AIM OF THE EXERCISE: Using the material below, print the line that contains "for path, value", the line that contains "scene.view_settings.keyframe_insert(path, frame=frame(t))", and every line in between, exactly and nothing else.

DATASET EXCERPT:
*-*-*
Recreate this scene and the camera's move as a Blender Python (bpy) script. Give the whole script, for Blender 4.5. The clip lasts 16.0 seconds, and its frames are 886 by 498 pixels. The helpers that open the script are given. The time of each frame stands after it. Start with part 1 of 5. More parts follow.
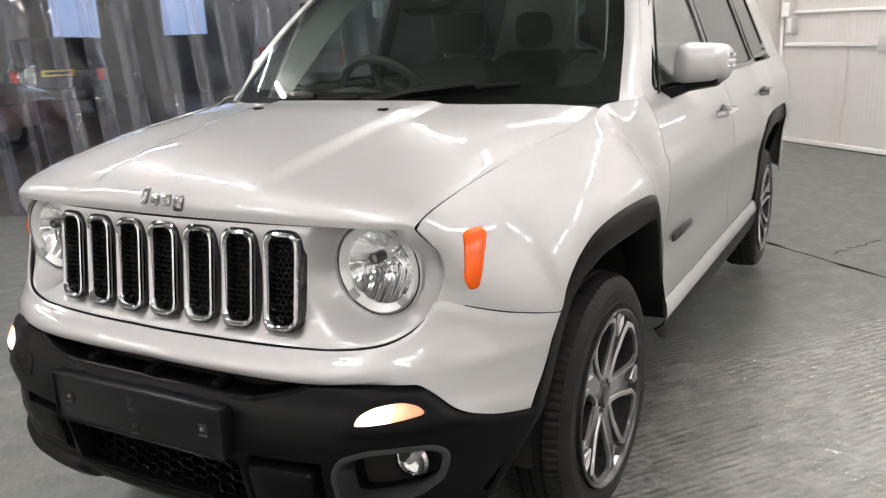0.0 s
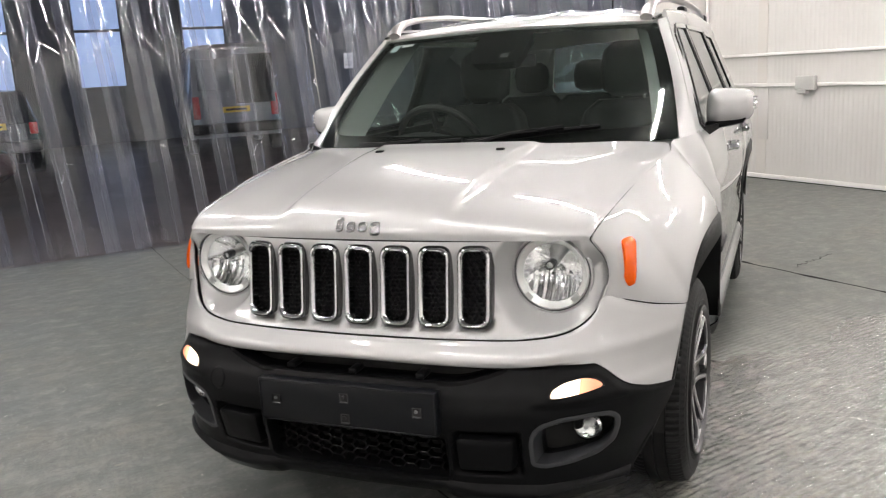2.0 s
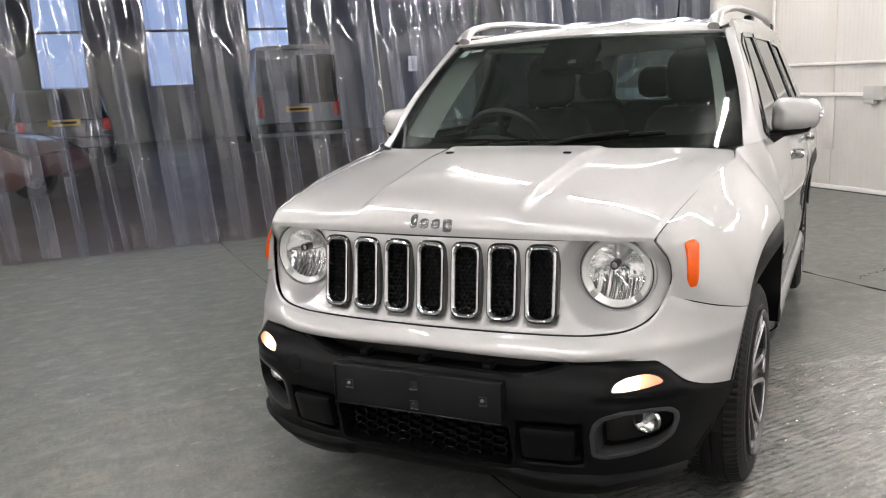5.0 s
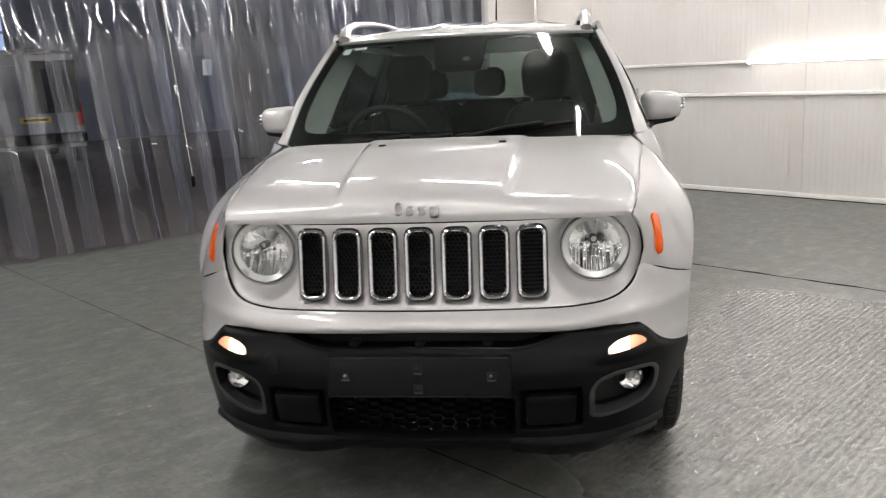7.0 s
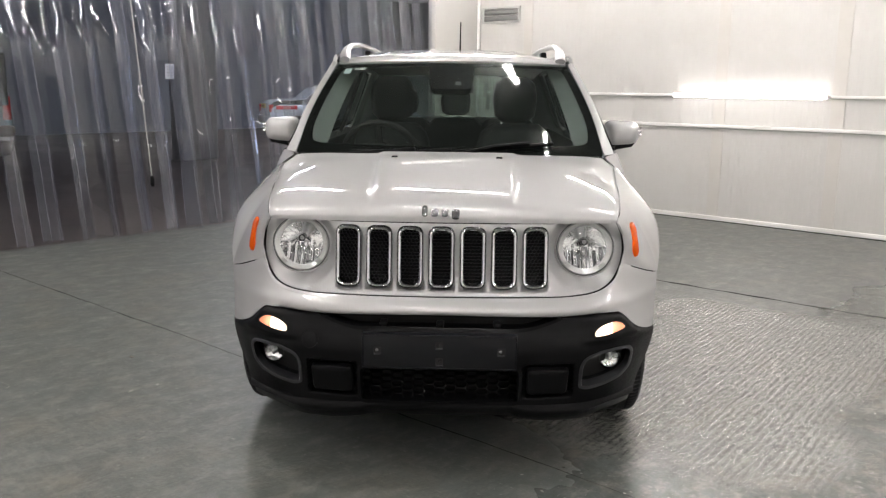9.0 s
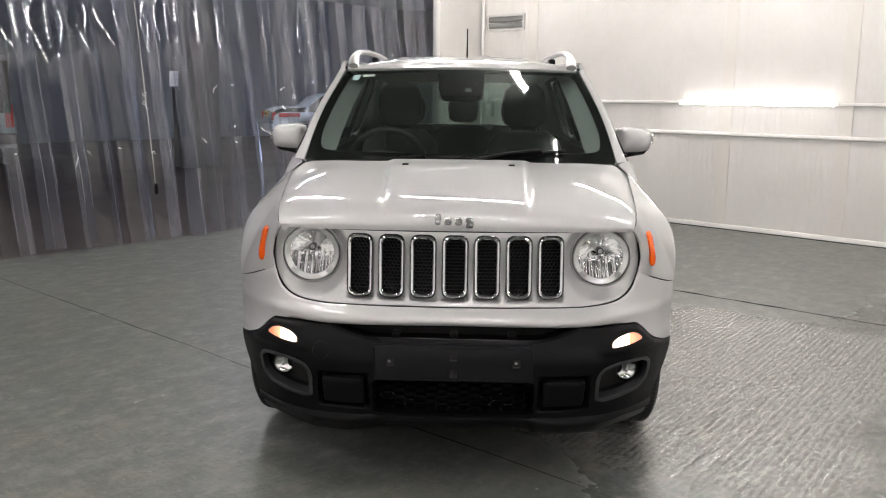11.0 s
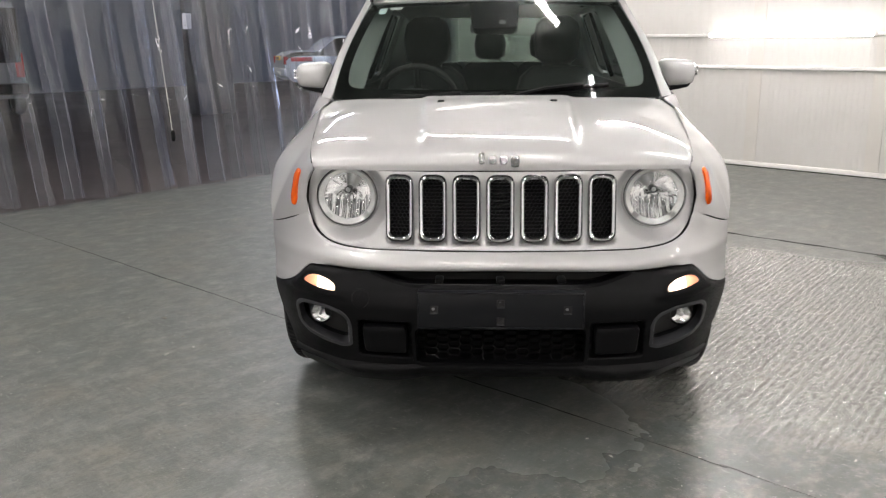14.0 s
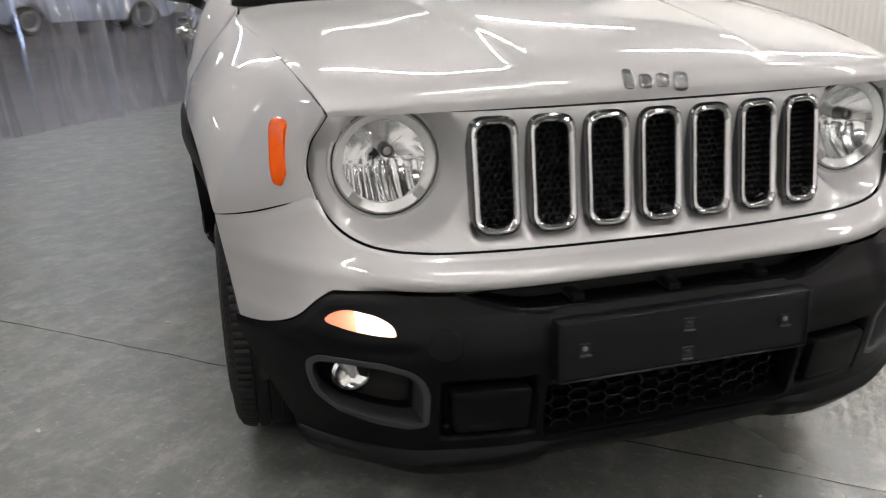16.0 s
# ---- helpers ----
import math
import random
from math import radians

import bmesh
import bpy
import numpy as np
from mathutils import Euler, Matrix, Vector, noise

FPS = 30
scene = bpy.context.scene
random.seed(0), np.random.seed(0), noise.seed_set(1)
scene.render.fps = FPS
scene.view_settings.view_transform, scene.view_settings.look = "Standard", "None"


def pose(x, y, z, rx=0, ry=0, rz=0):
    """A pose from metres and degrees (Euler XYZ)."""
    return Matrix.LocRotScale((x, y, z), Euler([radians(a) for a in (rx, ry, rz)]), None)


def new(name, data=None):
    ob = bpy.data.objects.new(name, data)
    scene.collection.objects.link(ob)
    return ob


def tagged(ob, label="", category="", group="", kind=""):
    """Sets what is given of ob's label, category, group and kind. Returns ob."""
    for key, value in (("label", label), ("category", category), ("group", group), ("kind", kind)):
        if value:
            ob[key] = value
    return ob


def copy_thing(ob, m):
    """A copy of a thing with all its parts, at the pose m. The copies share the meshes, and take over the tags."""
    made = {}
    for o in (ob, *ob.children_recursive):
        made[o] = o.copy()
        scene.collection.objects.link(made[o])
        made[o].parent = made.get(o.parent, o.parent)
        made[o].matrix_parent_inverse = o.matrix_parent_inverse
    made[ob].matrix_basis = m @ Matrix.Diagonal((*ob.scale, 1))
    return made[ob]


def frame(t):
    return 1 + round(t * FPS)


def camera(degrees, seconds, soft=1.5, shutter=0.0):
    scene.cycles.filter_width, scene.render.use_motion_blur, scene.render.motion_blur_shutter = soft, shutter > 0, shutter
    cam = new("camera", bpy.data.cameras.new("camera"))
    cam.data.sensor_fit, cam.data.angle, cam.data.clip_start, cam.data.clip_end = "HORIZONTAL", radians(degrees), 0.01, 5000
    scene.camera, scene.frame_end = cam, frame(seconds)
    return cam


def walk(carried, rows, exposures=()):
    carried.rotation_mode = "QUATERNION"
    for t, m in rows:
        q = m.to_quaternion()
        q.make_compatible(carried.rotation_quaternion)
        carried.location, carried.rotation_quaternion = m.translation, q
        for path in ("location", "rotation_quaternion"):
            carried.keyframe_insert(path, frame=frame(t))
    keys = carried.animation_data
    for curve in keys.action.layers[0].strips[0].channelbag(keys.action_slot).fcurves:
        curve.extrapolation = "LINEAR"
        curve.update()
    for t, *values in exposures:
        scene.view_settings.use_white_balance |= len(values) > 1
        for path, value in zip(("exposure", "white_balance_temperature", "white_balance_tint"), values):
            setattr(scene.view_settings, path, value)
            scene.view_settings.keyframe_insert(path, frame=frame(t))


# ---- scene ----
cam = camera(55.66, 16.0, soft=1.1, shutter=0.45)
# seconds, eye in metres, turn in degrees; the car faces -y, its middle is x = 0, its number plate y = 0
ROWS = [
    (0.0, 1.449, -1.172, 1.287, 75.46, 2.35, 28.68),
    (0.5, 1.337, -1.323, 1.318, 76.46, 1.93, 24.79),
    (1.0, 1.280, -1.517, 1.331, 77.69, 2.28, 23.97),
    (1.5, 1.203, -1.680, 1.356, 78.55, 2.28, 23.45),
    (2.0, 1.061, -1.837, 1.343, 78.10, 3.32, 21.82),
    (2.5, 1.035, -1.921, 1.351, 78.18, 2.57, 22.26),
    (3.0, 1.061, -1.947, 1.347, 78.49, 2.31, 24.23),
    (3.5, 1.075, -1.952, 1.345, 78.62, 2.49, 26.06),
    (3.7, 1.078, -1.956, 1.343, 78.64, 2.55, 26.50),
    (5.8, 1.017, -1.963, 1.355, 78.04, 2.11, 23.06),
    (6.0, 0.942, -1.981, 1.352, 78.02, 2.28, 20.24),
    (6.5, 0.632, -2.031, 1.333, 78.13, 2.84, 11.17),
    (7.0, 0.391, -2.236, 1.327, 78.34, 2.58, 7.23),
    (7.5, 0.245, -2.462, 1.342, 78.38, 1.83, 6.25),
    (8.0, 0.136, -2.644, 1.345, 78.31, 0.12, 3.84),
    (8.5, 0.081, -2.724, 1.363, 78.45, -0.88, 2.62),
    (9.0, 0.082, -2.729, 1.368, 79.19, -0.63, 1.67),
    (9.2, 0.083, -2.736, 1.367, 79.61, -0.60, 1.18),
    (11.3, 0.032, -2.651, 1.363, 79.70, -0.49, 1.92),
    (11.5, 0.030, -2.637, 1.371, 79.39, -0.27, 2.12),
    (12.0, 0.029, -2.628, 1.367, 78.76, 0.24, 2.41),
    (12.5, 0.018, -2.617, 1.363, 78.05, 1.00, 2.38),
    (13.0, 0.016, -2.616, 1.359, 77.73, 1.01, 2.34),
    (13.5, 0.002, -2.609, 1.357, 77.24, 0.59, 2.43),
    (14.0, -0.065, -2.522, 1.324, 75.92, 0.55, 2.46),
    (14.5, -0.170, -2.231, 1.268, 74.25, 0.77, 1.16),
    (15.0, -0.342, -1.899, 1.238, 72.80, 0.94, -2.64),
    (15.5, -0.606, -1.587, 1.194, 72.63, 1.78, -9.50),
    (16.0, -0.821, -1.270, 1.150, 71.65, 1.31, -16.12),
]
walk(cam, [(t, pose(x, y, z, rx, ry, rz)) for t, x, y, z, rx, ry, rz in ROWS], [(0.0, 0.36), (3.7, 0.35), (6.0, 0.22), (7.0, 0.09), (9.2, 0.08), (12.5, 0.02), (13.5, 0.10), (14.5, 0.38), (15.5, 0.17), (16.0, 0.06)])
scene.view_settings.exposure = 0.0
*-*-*
ANSWER TO THIS PROBLEM:
        for path, value in zip(("exposure", "white_balance_temperature", "white_balance_tint"), values):
            setattr(scene.view_settings, path, value)
            scene.view_settings.keyframe_insert(path, frame=frame(t))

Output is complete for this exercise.